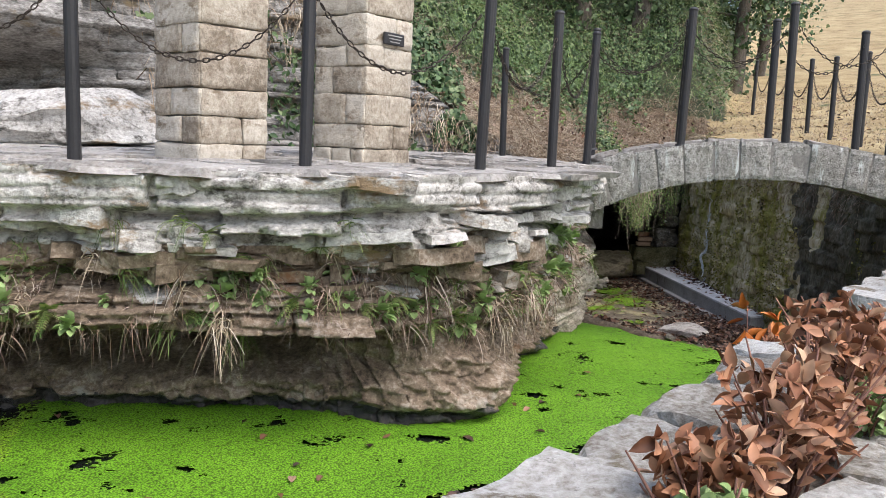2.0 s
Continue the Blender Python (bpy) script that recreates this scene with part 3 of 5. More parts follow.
mp_, mu_ = resample([(*p, t) for p, t in zip(MW, [1.66, 1.66, 1.6, 1.44, 1.30, 1.02, 0.98, 0.96, 0.9, 0.8])], 560)
mz = -0.8 + (mp_[:, 2:3] + 0.8) * np.linspace(0, 1, 130)[None, :]
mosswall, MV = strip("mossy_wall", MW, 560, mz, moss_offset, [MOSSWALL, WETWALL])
wc = np.array([p.center[:] for p in mosswall.data.polygons])
# the near end takes the wet stone with the bridge's shade in its colour
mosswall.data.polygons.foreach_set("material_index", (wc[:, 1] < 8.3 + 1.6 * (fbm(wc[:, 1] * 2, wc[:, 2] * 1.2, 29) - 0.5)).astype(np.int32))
structure(mosswall, "damp stone retaining wall thick with dark green moss", "wall")

# bed of the stream and the bank that holds the pond
gx, gy = np.meshgrid(np.linspace(0.8, 6.6, 330), np.linspace(4.2, 14.5, 560), indexing="ij")


def bank_distance(x, y):
    """How far beyond the pond's edge, towards the stream."""
    a = (x - 3.28) * 0.81 + (y - 6.41) * 0.59
    b = (x - 3.6) * 0.857 + (y - 5.95) * 0.514 - 0.02
    return np.maximum(a, b) + 0.16 * (fbm(x * 3.5, y * 3.5, 75) - 0.5)


def bed_height(x, y):
    d = bank_distance(x, y)
    bank = 0.075 - 0.585 * sstep(0.04, 0.85, d) - 0.45 * sstep(0.02, -0.30, d)
    rise = 0.10 * np.exp(-((x - 5.4) ** 2) / 0.5) * sstep(9.6, 8.2, y)
    far = -0.04 * sstep(9.0, 12.0, y)
    ch = -0.13 * np.exp(-(((x - 3.05 - 0.16 * (y - 8)) / 0.50) ** 2)) * sstep(7.1, 7.8, y)
    cone = (0.08 + 0.12 * fbm(x * 6, y * 6, 73)) * np.exp(-(((x - 2.98) / 0.24) ** 2 + ((y - 7.32) / 0.40) ** 2))
    return bank + cone + rise + far + ch + 0.05 * (fbm(x * 2.5, y * 2.5, 71) - 0.5) + 0.03 * (fbm(x * 9, y * 9, 72) - 0.5)


bz = bed_height(gx, gy)
stream_bed = structure(npmesh("stream_bed", np.stack([gx, gy, bz], -1), gridfaces(330, 560), [BED, DIRT]), "wet brown stream bed with a soil bank", "stream bed")
ctr = np.array([p.center[:] for p in stream_bed.data.polygons])
stream_bed.data.polygons.foreach_set("material_index", ((bank_distance(ctr[:, 0], ctr[:, 1]) < 0.6) | ((ctr[:, 0] < 3.2) & (ctr[:, 1] < 7.7))).astype(int))
bm = bmesh.new()
prism(bm, [(0.0, 6.6), (6.4, 6.6), (6.4, 15), (8, 18), (-2.0, 18), (-2.0, 9.0)], -0.9, BEDZ)
stream_water = structure(part("stream_water", bm, BROOK), "shallow dark water over the stream bed", "water")
bm = bmesh.new()
prism(bm, [(-6, 0.2), (0, 0.4), (1.0, 1.5), (4.4, 4.85), (3.60, 6.0), (3.1, 6.62), (2.8, 6.9), (1.8, 6.6), (-0.5, 5.6), (-1.3, 6.6), (-6, 6.6)], -0.35, POND - 0.012)
pond_water = structure(part("pond_water", bm, WATER), "still dark pond water", "water")

# duckweed: a mat with ragged holes
nx, ny = 760, 640
dx, dy = np.meshgrid(np.linspace(-3.6, 3.9, nx), np.linspace(0.6, 6.8, ny), indexing="ij")
wob = 0.16 * (fbm(dx * 4, dy * 4, 81) - 0.5), 0.16 * (fbm(dx * 4, dy * 4, 82) - 0.5)
MAT_EDGE = [(-0.28, 6.0), (-0.28, 4.62), (-0.23, 4.0), (0.05, 3.70), (0.13, 3.46), (0.33, 3.24), (0.57, 3.09), (0.78, 3.16), (0.9, 3.6), (1.35, 3.75), (1.87, 3.97), (2.16, 4.14), (2.5, 4.5), (2.87, 4.85), (3.9, 5.6), (3.2, 7.4), (1, 7.2)]
OPEN_EDGE = [(-1.95, 5.3), (-1.5, 4.65), (-1.34, 4.05), (-1.5, 3.7), (-1.72, 3.59), (-1.9, 3.16), (-2.05, 2.8), (-2.8, 0.5), (-7, 0.5), (-7, 7)]
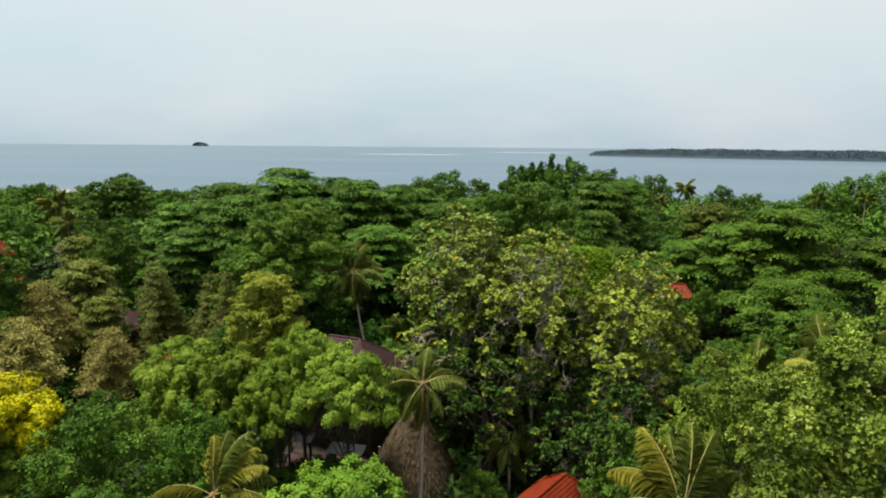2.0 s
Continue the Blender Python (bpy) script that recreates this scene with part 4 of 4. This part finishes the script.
plant(many(1, lambda g: tree("broad_tawny_tree", "broad dome of fine olive-brown foliage", "tree", crown_lobed(8, 18.5, 11, 15000, g, 26, 0.27, 0.8, -0.3, 12),
                             lambda P, N: blades(P, N, 0.48, g, 0.5, 0.2, 0.1, 0.4, small=True), "dull", 18.5, 0.3, g, size=(18.5, 8))), (18.5, 8), [(67.0, 158, 15.8, 9.5), (65.5, 133, 12.0, 7.5), (71.0, 124, 16.0, 8.0)])
plant(many(1, lambda g: tree("thin_tree", "slender pale-stemmed tree with a light airy crown", "tree", crown_lobed(4, 18.5, 9, 3000, g, 14, 0.34),
                             lambda P, N: rosettes(P, N, 0.30, g, 4, 0.4, 0.5), "canopy", 18.5, 0.14, g, "pale_bark", size=(18.5, 4))), (18.5, 4), [(-47.6, 71.5, 18.9, 3.8), (-55, 66, 15, 3.5)])

columns = many(1, lambda g: tree("columnar_tree", "cluster of green upright column-shaped crowns", "tree", crown_columns(7, 25.5, 12, 9000, g, 5),
                                 lambda P, N: blades(P, N, 0.6, g, 0.55, 0.2, 0.0, 0.5, small=True), "canopy", 25.5, 0.3, g))
plant(columns, (25.5, 7), [(31.0, 214, 25.6, 8.0), (38.0, 220, 24.6, 8.0)])

far_kind = many(4, lambda g: tree("shore_tree", "distant rounded green tree near the shore", "tree", crown_lobed(8, 20, 11, 5000, g, 26, 0.27, 0.7),
                                  lambda P, N: blades(P, N, 0.72, g, 0.55, 0.2, 0.1, 0.4, small=True), "canopy", 20, 0.3, g, size=(20, 8), max_limbs=4, inner=200, group="shore trees"))
plant(far_kind, (20, 8), [
    (1.5, 203, 21.2, 7.5), (-6.5, 206, 19.0, 7.0), (12.0, 204, 18.6, 7.0), (46.0, 214, 24.4, 8.5), (55.0, 213, 21.8, 8.0),
    (63.0, 210, 19.6, 7.5), (73.5, 213, 19.9, 7.0), (81.5, 181, 18.6, 6.0), (90.0, 182, 16.4, 6.0), (98.0, 178, 15.0, 6.0),
    (112.0, 182, 19.6, 8.0), (124.0, 188, 20.8, 9.0), (137.0, 192, 22.6, 9.5)])
plant(far_kind[:3], (20, 8), [
    (25.0, 211, 19.4, 6.0), (37.0, 212, 21.6, 6.5), 
    (-75.0, 176, 16.8, 5.5), (-131.0, 200, 16.2, 6.5), (-142.0, 202, 14.6, 7.0), (-109.0, 152, 16.8, 7.5), (-97.0, 140, 15.0, 7.0),
    (-63.0, 158, 15.5, 8.0), (-50.0, 146, 16.0, 8.5), (62.0, 176, 11.5, 7.5), (70.0, 190, 12.0, 7.5), (58.0, 186, 11.5, 7.0), (74.0, 180, 11.5, 7.0), (66.0, 200, 12.0, 7.5), (62.0, 158, 13.0, 6.0), (76.0, 162, 14.5, 6.5), (92.0, 160, 13.5, 7.0)])


def far_fill():
    """The rest of the wood, out to the beach, kept lower than the heads that stand up from it."""
    rng = np.random.default_rng(5)
    rows = []
    for gy in range(130, 290, 18):
        for gx in range(-180, 190, 18):
            x, y = gx + rng.uniform(-5, 5), gy + rng.uniform(-5, 5)
            if abs(x) > 0.78 * (y + 4) or (52 < x < 82 and 130 < y < 152) or y > shore_line(x) - 32:
                continue
            top = rng.uniform(9.5, 14.0) if y > 160 else rng.uniform(11, 15.5)
            if 40 < x < 84 and y < 152:
                top = min(top, 5.5)
            if x > 90 and y > 190:
                top = 6.0
            if x < -70:
                top = min(top, 11.5)
            rows.append((x, y, top, rng.uniform(6.5, 8.5)))
    plant(many(3, lambda g: tree("shore_tree", "distant green tree in the coastal wood", "tree", crown_lobed(8, 13, 8, 1400, g, 16, 0.34, 0.8, -0.1, 8),
                                 lambda P, N: blades(P, N, 1.1, g, 0.6, 0.2, 0.1, 0.4, small=True), "canopy", 13, 0.3, g, max_limbs=3, group="shore trees", size=(13, 8), inner=0)), (13, 8), rows)


far_fill()


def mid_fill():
    """Lower trees that close the gaps between the tall ones; dark leaves stand for shade."""
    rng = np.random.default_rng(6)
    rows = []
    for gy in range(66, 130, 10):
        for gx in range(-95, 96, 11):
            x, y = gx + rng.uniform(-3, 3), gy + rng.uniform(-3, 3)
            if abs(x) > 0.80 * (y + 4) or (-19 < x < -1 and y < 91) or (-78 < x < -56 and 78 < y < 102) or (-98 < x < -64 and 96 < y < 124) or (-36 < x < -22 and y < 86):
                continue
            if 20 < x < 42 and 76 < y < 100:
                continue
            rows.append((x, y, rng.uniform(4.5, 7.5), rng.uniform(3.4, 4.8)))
    # dark crowns added behind the rosette trees, where there is only shade
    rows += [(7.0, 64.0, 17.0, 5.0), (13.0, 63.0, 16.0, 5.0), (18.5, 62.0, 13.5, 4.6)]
    # more dark trees, added to stand for black shade beside the great tree
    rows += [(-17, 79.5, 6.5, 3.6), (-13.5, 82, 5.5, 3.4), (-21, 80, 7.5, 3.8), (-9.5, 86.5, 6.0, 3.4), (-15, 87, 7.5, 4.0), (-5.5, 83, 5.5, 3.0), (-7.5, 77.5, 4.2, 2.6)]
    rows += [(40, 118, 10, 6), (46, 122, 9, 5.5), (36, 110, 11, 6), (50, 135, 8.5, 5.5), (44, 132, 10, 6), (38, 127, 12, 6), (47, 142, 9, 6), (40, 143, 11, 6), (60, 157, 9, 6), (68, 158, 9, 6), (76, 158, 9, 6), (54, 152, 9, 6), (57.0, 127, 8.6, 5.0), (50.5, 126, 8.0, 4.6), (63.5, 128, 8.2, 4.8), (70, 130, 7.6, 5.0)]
    plant(many(3, lambda g: tree("understorey_tree", "low green tree beneath the tall canopy, leaves coloured dark for shade", "tree", crown_lobed(5, 10, 7, 1700, g, 16, 0.34, 0.8, -0.2, 8),
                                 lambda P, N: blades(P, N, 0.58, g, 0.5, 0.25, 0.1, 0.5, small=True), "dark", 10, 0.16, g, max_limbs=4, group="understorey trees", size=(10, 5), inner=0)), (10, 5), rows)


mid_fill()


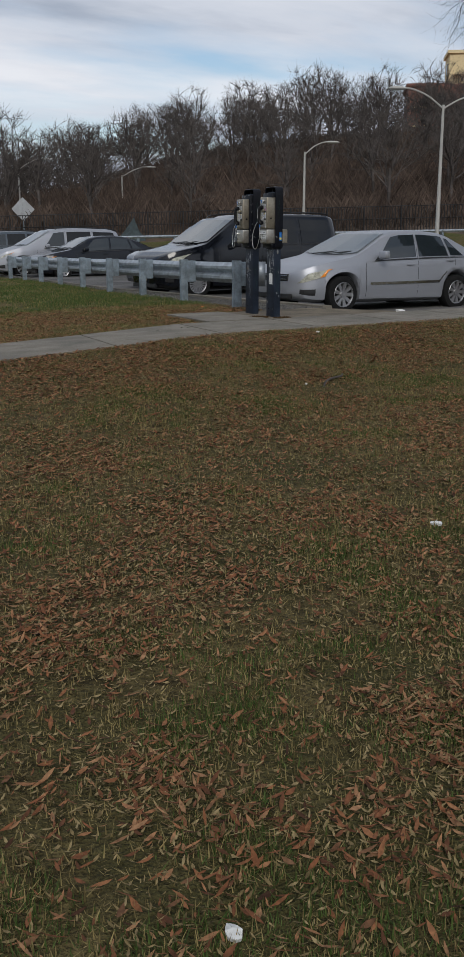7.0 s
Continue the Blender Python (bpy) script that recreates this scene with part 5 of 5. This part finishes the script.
def dense_ground(x, y):
    """Heights on the lawn's own surface."""
    i = np.clip(np.searchsorted(GX, x) - 1, 0, len(GX) - 2)
    j = np.clip(np.searchsorted(GY, y) - 1, 0, len(GY) - 2)
    f, h = (x - GX[i]) / (GX[i + 1] - GX[i]), (y - GY[j]) / (GY[j + 1] - GY[j])
    return (GZ[j, i] * (1 - f) + GZ[j, i + 1] * f) * (1 - h) + (GZ[j + 1, i] * (1 - f) + GZ[j + 1, i + 1] * f) * h


def scatter(n, seed, x0, x1, y0, y1, keep):
    g = np.random.default_rng(seed)
    x, y = g.uniform(x0, x1, n), g.uniform(y0, y1, n)
    k = on_lawn(x, y) & (g.random(n) < keep(x, y))
    return x[k], y[k], g


def patchy(x, y, s, off):
    """Smooth value noise between -0.5 and 0.5."""
    table = np.random.default_rng(int(off * 10)).random((256, 256)) - 0.5
    a, c = x * s + 97.3, y * s + 61.7
    i, j = np.floor(a).astype(int), np.floor(c).astype(int)
    f, h = a - i, c - j
    f, h = f * f * (3 - 2 * f), h * h * (3 - 2 * h)
    i, j = i % 255, j % 255
    return (table[i, j] * (1 - f) + table[i + 1, j] * f) * (1 - h) + (table[i, j + 1] * (1 - f) + table[i + 1, j + 1] * f) * h


def corridor(x, y):
    """1 near the walked line, thinning to the sides."""
    line = 1.6 + (y + 0.4) * 0.41
    d = np.abs(x - line - 0.6)
    return np.where((y > 17.6) & (x < 10.7), 0.8, np.clip(1.25 - d / 4.5, 0.12, 1))


def drift(x, y):
    """Leaves gather against the footpath and along the kerb, and lie thinner in mid-lawn."""
    ne = np.interp(x, EDGE_X, EDGE_Y)
    return 0.45 * np.exp(-((ne - 0.5 - y) / 0.8) ** 2) * (y < ne) + 0.5 * np.exp(-((x - 2.5) / 0.55) ** 2) * (y < 6) + 0.25 * np.exp(-((y - 18.9) / 1.2) ** 2) * (y > 17.6)


def leaves(n, seed, span, size, base=0.30, dry=0.0):
    x, y, g = scatter(n, seed, *span, lambda a, b: corridor(a, b))
    p = 0.35 * patchy(x, y, 0.7, 7.0) + 0.9 * patchy(x, y, 2.6, 5.0) + 0.5 * patchy(x, y, 6.5, 4.0)
    k = g.random(len(x)) < np.clip(base + 1.1 * p + drift(x, y) + dry * np.clip((y - 6.0) / 3, -0.4, 1), 0.17, 1)
    x, y = x[k], y[k]
    z = dense_ground(x, y)
    n = len(x)
    L, Wd = g.uniform(*size, n), g.uniform(0.13, 0.25, n)
    a, tilt, curl = g.uniform(0, 6.283, n), g.normal(0, 0.28, n), g.uniform(0.05, 0.4, n)
    ca, sa = np.cos(a), np.sin(a)
    verts = np.empty((n, 6, 3))
    prof = ((-0.5, 0, 0.25), (-0.1, 0.5, 0.02), (-0.1, -0.5, 0.02), (0.22, 0.40, 0.05), (0.22, -0.40, 0.05), (0.5, 0, 0.3))
    for i, (u, w, h) in enumerate(prof):
        lx, ly = u * L, w * L * Wd
        verts[:, i, 0] = x + lx * ca - ly * sa
        verts[:, i, 1] = y + lx * sa + ly * ca
        verts[:, i, 2] = z + 0.012 + h * L * curl + lx * tilt * 0.6 + np.abs(tilt) * L * 0.3 + ly * np.sin(a * 3) * 0.5
    b = np.arange(n)[:, None] * 6
    faces = np.concatenate([b + f for f in ((0, 2, 1),)], 0).tolist() + np.concatenate([b + [1, 2, 4, 3]], 0).tolist() + np.concatenate([b + [3, 4, 5]], 0).tolist()
    return verts.reshape(-1, 3).tolist(), faces


def blades(n, seed, span, height, width, thick, flat=0.6, clump=0.5, dry=0.0, least=0.02):
    x, y, g = scatter(n, seed, *span, lambda a, b: corridor(a, b))
    p = 0.5 * patchy(x, y, 1.1, 3.0) + 0.9 * patchy(x, y, 3.6, 9.0) + 0.35 * patchy(x, y, 9.0, 2.0)
    k = g.random(len(x)) < np.clip(thick + clump * 2.0 * p + dry * np.clip((y - 6.5) / 3, -0.5, 1), least, 1)
    x, y = x[k], y[k]
    z = dense_ground(x, y)
    n = len(x)
    h, w, a = g.uniform(*height, n), g.uniform(*width, n), g.uniform(0, 6.283, n)
    lean = np.abs(g.normal(0.25 * flat, flat, n))
    up, out = h * np.cos(np.minimum(lean, 1.45)), h * np.sin(np.minimum(lean, 1.45))
    t = a + g.normal(0, 0.5, n)
    verts = np.empty((n, 3, 3))
    for i, (s, f) in enumerate(((-1, 0), (1, 0), (0, 1))):
        verts[:, i, 0] = x - np.sin(t) * w * s + np.cos(a) * out * f
        verts[:, i, 1] = y + np.cos(t) * w * s + np.sin(a) * out * f
        verts[:, i, 2] = z - 0.004 + up * f + 0.006 * f
    faces = (np.arange(n)[:, None] * 3 + [0, 1, 2]).tolist()
    return verts.reshape(-1, 3).tolist(), faces


NEAR = (0.5, 13.0, 0.2, 21.0)
BACK = (1.0, 10.7, 20.8, 36.0)
tagged(raw("leaf_litter", *leaves(900000, 11, NEAR, (0.020, 0.058), 0.30), "leaf"), "dry curled russet leaves strewn over the lawn", "leaves", kind="stuff")
tagged(raw("tan_litter", *leaves(900000, 23, NEAR, (0.011, 0.034), 0.32, 0.34), "tan_leaf"), "pale tan leaf fragments strewn over the lawn", "leaves", kind="stuff")
tagged(raw("dry_grass", *blades(2100000, 13, NEAR, (0.014, 0.042), (0.0013, 0.0028), 0.46, 1.5, 0.5, 0.22, 0.2), "straw"), "matted straw-coloured dead grass", "grass", kind="stuff")
tagged(raw("green_grass", *blades(3600000, 17, NEAR, (0.014, 0.040), (0.0013, 0.0026), -0.10, 0.75, 1.05, -0.06), "blade"), "short tufts of dull green grass", "grass", kind="stuff")
tagged(raw("verge_grass", *blades(500000, 29, BACK, (0.025, 0.06), (0.003, 0.006), 0.30, 0.8, 0.8), "blade"), "short green winter grass beyond the footpath", "grass", kind="stuff")
tagged(raw("verge_straw", *blades(260000, 31, BACK, (0.02, 0.05), (0.003, 0.006), 0.5, 1.6, 0.6), "straw"), "dead straw among the green grass", "grass", kind="stuff")


def stones(n, seed):
    g = np.random.default_rng(seed)
    verts, faces = [], []
    for _ in range(n):
        y = g.uniform(19.15, 26)
        x = g.uniform(10.5, kerb_x(y) - 0.17)
        s = g.uniform(0.004, 0.014)
        z = -0.006 - 0.012 * max(0, y - 19)
        k = len(verts)
        a = g.uniform(0, 6.28)
        for q in range(4):
            verts.append((x + math.cos(a + q * 1.57) * s * g.uniform(0.7, 1.3), y + math.sin(a + q * 1.57) * s * g.uniform(0.7, 1.3), z))
        verts.append((x, y, z + s * g.uniform(0.6, 1.1)))
        faces += [(k + q, k + (q + 1) % 4, k + 4) for q in range(4)]
    return verts, faces


tagged(raw("loose_gravel", *stones(9000, 4), "stone"), "loose grey gravel stones on the verge", "gravel", kind="stuff")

*-*-*

Task goal: From the records above, copy every line that holds the word "finishes".

Output:
Continue the Blender Python (bpy) script that recreates this scene with part 4 of 4. This part finishes the script.
Continue the Blender Python (bpy) script that recreates this scene with part 5 of 5. This part finishes the script.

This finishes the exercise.